WHAT IS REQUIRED:
What is to be transcribed is the run of lines opening with the one that has "import numpy as np" and closing with the one that has "for curve in", and only that run, exactly.

DATA SHOWN:
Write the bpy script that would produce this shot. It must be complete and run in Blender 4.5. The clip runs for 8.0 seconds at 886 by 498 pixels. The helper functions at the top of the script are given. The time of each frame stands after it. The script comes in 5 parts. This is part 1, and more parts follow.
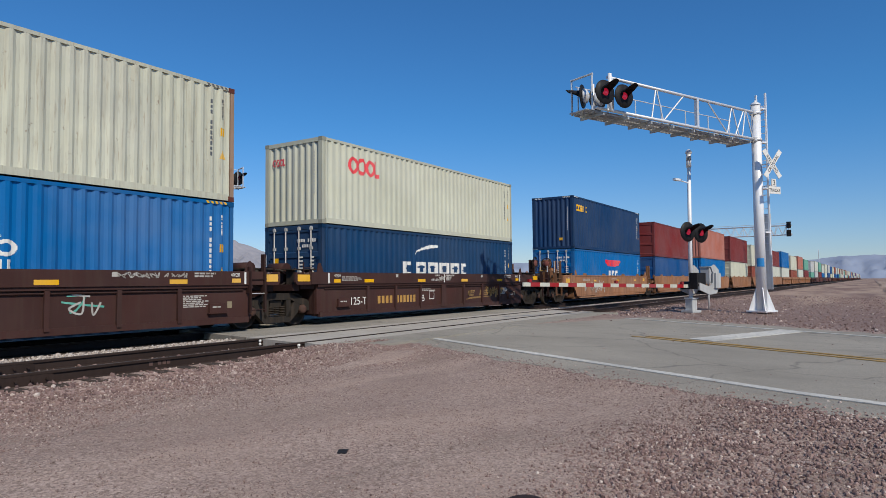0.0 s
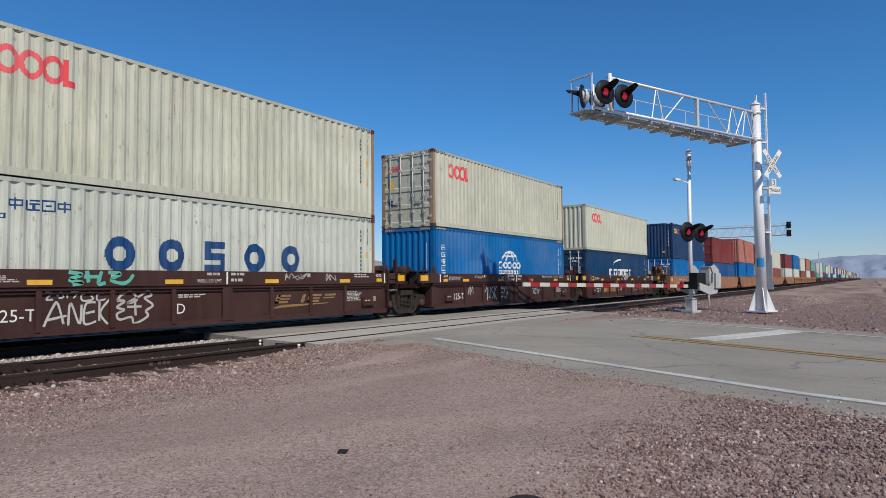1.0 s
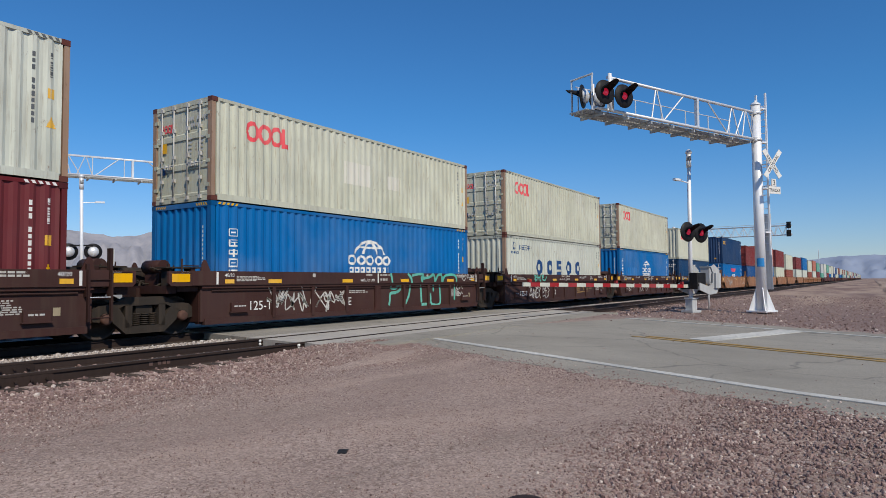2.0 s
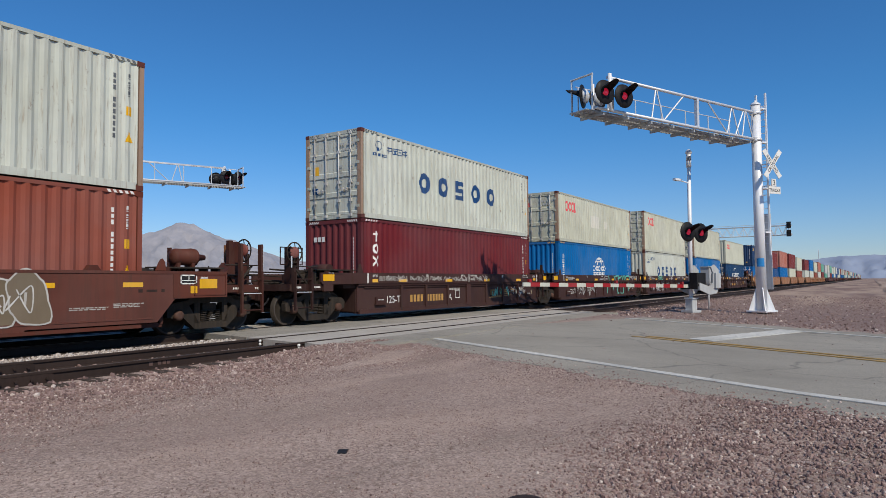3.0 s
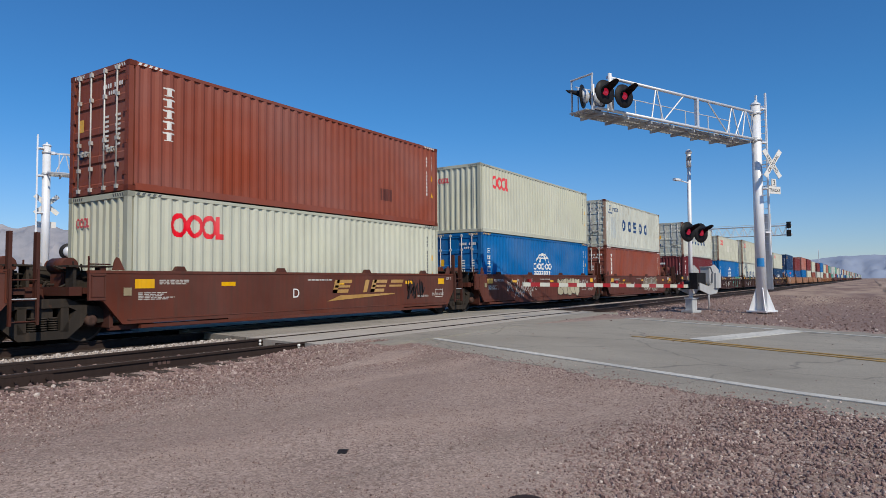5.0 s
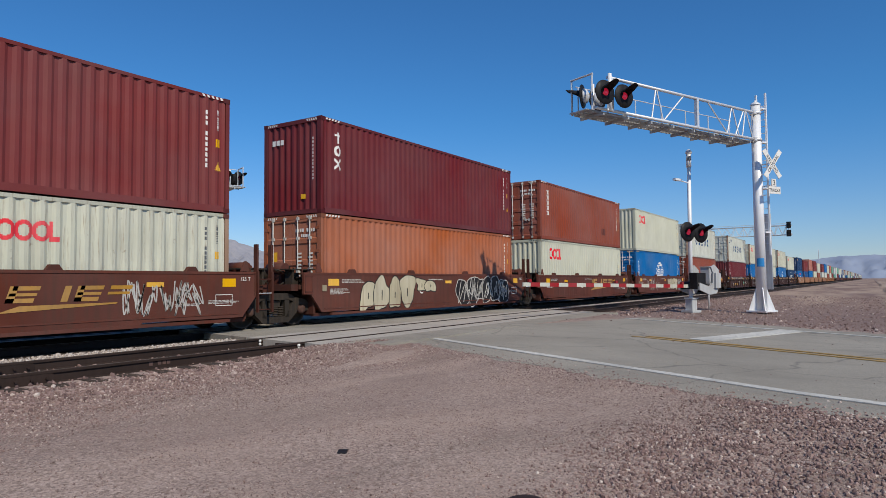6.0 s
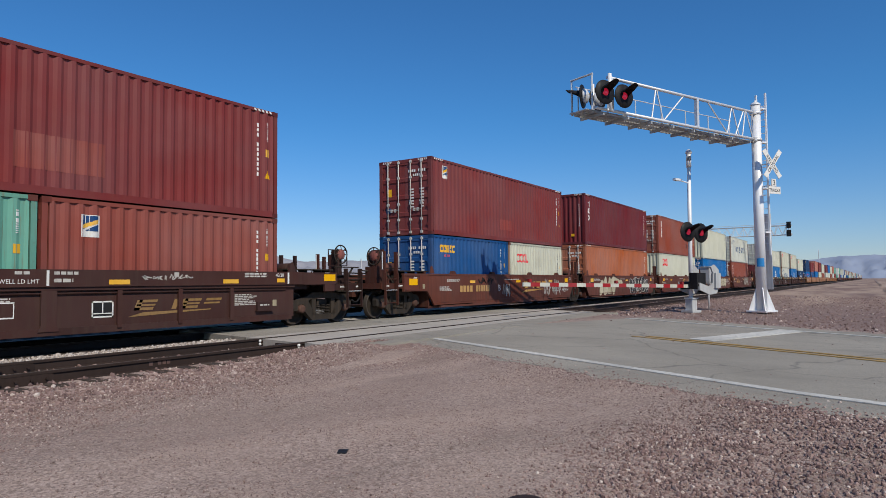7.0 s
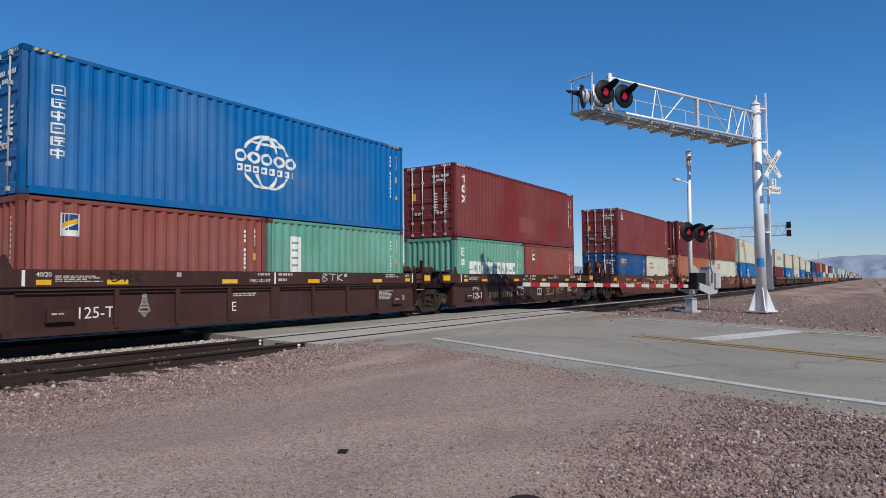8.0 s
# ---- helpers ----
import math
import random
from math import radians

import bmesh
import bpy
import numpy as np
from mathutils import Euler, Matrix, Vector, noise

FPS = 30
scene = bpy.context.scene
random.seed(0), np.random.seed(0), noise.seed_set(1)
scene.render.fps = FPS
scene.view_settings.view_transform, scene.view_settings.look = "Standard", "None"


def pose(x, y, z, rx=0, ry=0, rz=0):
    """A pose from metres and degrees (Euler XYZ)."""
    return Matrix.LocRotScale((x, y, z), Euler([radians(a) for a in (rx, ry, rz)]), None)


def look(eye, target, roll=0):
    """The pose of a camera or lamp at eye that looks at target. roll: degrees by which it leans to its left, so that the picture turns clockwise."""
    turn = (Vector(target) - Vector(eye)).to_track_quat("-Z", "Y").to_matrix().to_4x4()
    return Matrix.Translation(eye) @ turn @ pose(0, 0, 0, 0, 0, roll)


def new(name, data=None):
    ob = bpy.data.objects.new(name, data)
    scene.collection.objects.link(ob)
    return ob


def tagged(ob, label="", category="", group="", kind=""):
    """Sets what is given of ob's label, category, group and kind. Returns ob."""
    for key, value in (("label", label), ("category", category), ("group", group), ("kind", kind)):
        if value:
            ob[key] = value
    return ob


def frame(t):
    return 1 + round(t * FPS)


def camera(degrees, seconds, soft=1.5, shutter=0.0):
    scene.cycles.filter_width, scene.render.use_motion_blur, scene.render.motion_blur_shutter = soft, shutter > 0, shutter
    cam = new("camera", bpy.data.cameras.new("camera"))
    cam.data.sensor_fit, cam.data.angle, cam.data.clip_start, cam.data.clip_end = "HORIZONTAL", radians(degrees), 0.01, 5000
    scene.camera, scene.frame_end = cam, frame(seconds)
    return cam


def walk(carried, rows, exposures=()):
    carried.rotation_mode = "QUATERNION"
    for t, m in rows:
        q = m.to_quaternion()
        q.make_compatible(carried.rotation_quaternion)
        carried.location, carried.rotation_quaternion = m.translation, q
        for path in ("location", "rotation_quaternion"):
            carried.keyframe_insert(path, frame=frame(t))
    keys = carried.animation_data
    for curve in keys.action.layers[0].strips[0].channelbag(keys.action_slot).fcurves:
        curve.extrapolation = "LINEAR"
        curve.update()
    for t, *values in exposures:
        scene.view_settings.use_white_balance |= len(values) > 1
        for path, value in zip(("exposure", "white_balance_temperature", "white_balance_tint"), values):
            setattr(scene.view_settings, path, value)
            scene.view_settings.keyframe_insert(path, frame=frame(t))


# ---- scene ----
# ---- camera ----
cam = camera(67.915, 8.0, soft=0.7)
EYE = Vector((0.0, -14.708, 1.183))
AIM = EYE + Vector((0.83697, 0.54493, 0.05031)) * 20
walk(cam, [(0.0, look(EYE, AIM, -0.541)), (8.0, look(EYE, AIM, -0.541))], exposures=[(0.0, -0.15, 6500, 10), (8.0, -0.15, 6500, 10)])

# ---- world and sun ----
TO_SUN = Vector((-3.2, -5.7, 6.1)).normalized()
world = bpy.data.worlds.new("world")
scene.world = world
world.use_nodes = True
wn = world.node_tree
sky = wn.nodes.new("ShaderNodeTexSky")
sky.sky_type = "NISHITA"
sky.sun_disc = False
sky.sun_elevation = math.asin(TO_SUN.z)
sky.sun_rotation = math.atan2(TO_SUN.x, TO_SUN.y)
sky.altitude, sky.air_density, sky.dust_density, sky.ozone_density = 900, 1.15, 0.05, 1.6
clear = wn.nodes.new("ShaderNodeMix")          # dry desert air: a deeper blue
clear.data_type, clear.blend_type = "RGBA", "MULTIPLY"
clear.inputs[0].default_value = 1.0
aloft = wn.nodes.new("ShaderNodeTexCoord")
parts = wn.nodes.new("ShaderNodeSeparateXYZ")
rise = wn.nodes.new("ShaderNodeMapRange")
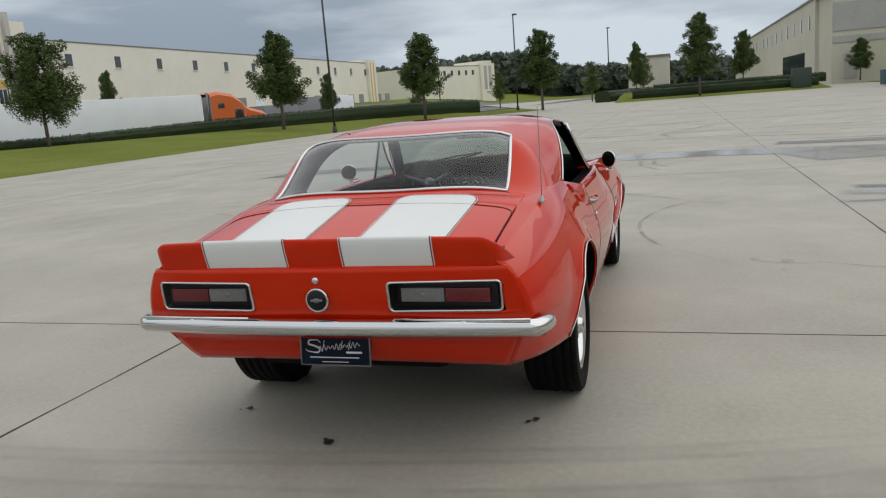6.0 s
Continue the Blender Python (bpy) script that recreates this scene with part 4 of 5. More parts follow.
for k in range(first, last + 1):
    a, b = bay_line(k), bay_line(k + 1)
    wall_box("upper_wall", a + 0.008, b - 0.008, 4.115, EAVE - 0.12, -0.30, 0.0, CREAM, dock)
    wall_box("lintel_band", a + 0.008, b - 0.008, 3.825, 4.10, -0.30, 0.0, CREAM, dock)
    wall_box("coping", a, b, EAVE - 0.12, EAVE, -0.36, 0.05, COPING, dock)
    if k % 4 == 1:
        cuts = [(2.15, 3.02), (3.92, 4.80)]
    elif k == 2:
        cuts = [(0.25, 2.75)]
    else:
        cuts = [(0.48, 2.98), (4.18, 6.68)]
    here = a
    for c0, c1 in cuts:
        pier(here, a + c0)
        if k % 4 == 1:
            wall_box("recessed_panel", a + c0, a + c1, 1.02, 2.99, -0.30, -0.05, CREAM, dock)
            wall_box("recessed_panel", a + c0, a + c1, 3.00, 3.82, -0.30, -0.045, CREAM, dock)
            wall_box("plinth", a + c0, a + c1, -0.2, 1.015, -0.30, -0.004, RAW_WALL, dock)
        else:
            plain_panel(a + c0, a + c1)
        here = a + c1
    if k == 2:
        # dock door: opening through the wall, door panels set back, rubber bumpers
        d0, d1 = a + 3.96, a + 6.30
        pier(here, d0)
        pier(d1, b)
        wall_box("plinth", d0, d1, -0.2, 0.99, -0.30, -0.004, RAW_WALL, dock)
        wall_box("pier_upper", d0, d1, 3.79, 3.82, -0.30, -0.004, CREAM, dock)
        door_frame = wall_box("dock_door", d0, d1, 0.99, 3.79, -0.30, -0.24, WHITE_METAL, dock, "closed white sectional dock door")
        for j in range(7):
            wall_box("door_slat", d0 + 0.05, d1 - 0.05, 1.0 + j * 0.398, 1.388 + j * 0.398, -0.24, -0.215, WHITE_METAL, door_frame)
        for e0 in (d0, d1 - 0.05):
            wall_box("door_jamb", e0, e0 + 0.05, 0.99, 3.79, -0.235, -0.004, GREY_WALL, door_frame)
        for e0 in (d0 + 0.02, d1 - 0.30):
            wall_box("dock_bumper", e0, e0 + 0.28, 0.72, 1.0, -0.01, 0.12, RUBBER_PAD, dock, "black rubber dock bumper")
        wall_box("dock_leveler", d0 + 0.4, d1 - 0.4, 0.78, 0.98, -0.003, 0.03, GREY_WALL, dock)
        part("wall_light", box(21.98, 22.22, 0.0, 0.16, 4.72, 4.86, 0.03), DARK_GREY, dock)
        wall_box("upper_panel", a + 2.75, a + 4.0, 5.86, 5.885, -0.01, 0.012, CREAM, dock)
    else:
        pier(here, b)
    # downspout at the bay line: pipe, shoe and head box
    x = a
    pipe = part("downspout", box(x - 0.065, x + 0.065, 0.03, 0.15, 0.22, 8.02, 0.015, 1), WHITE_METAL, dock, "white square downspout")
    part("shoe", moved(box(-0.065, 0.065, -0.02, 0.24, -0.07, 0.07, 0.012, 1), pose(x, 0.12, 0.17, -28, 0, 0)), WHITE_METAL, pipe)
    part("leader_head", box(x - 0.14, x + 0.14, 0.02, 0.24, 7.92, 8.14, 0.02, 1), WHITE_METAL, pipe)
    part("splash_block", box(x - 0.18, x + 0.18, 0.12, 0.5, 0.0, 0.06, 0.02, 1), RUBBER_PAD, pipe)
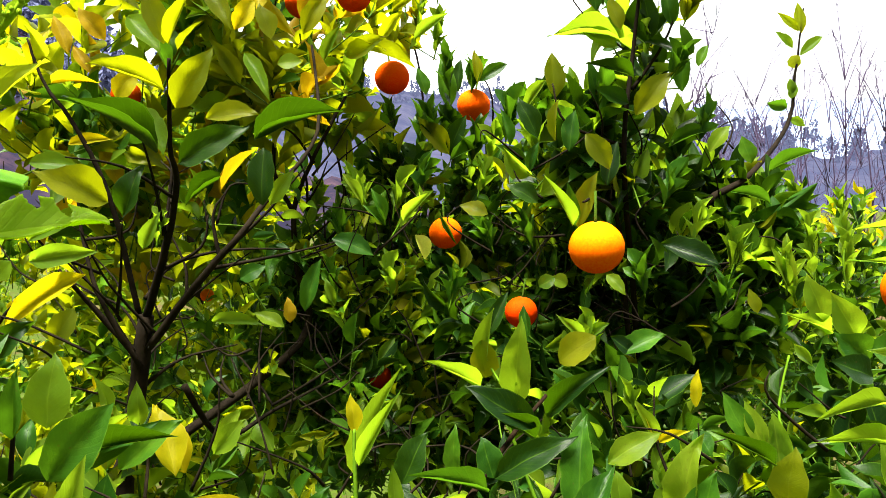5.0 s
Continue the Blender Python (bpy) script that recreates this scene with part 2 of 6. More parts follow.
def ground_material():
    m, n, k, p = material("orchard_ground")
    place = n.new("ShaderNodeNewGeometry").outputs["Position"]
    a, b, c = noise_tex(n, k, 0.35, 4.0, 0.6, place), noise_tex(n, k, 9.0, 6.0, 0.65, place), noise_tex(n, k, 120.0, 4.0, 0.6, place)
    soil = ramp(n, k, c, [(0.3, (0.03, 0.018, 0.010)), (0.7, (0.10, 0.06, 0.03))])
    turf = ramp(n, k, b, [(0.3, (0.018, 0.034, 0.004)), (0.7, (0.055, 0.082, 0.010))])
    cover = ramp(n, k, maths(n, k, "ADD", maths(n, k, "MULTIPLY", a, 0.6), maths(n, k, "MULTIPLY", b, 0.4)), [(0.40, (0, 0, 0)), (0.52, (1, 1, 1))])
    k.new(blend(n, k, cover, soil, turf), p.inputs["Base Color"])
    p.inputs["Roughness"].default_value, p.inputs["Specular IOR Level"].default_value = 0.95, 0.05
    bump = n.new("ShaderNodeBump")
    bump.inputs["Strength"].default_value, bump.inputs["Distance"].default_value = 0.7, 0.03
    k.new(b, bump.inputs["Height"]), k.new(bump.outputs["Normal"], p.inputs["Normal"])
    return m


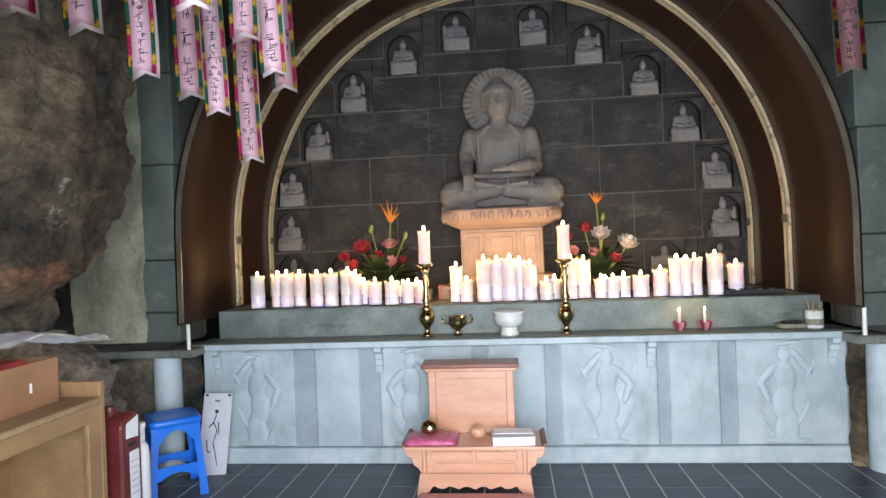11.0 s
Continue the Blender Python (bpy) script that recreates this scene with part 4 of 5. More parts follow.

RESPONSE FOR THIS EXERCISE:
import numpy as np
from mathutils import Euler, Matrix, Vector, noise

FPS = 30
scene = bpy.context.scene
random.seed(0), np.random.seed(0), noise.seed_set(1)
scene.render.fps = FPS
scene.view_settings.view_transform, scene.view_settings.look = "Standard", "None"


def pose(x, y, z, rx=0, ry=0, rz=0):
    """A pose from metres and degrees (Euler XYZ)."""
    return Matrix.LocRotScale((x, y, z), Euler([radians(a) for a in (rx, ry, rz)]), None)


def look(eye, target, roll=0):
    """The pose of a camera or lamp at eye that looks at target. roll: degrees by which it leans to its left, so that the picture turns clockwise."""
    turn = (Vector(target) - Vector(eye)).to_track_quat("-Z", "Y").to_matrix().to_4x4()
    return Matrix.Translation(eye) @ turn @ pose(0, 0, 0, 0, 0, roll)


def new(name, data=None):
    ob = bpy.data.objects.new(name, data)
    scene.collection.objects.link(ob)
    return ob


def tagged(ob, label="", category="", group="", kind=""):
    """Sets what is given of ob's label, category, group and kind. Returns ob."""
    for key, value in (("label", label), ("category", category), ("group", group), ("kind", kind)):
        if value:
            ob[key] = value
    return ob


def frame(t):
    return 1 + round(t * FPS)


def camera(degrees, seconds, soft=1.5, shutter=0.0):
    scene.cycles.filter_width, scene.render.use_motion_blur, scene.render.motion_blur_shutter = soft, shutter > 0, shutter
    cam = new("camera", bpy.data.cameras.new("camera"))
    cam.data.sensor_fit, cam.data.angle, cam.data.clip_start, cam.data.clip_end = "HORIZONTAL", radians(degrees), 0.01, 5000
    scene.camera, scene.frame_end = cam, frame(seconds)
    return cam


def walk(carried, rows, exposures=()):
    carried.rotation_mode = "QUATERNION"
    for t, m in rows:
        q = m.to_quaternion()
        q.make_compatible(carried.rotation_quaternion)
        carried.location, carried.rotation_quaternion = m.translation, q
        for path in ("location", "rotation_quaternion"):
            carried.keyframe_insert(path, frame=frame(t))
    keys = carried.animation_data
    for curve in keys.action.layers[0].strips[0].channelbag(keys.action_slot).fcurves:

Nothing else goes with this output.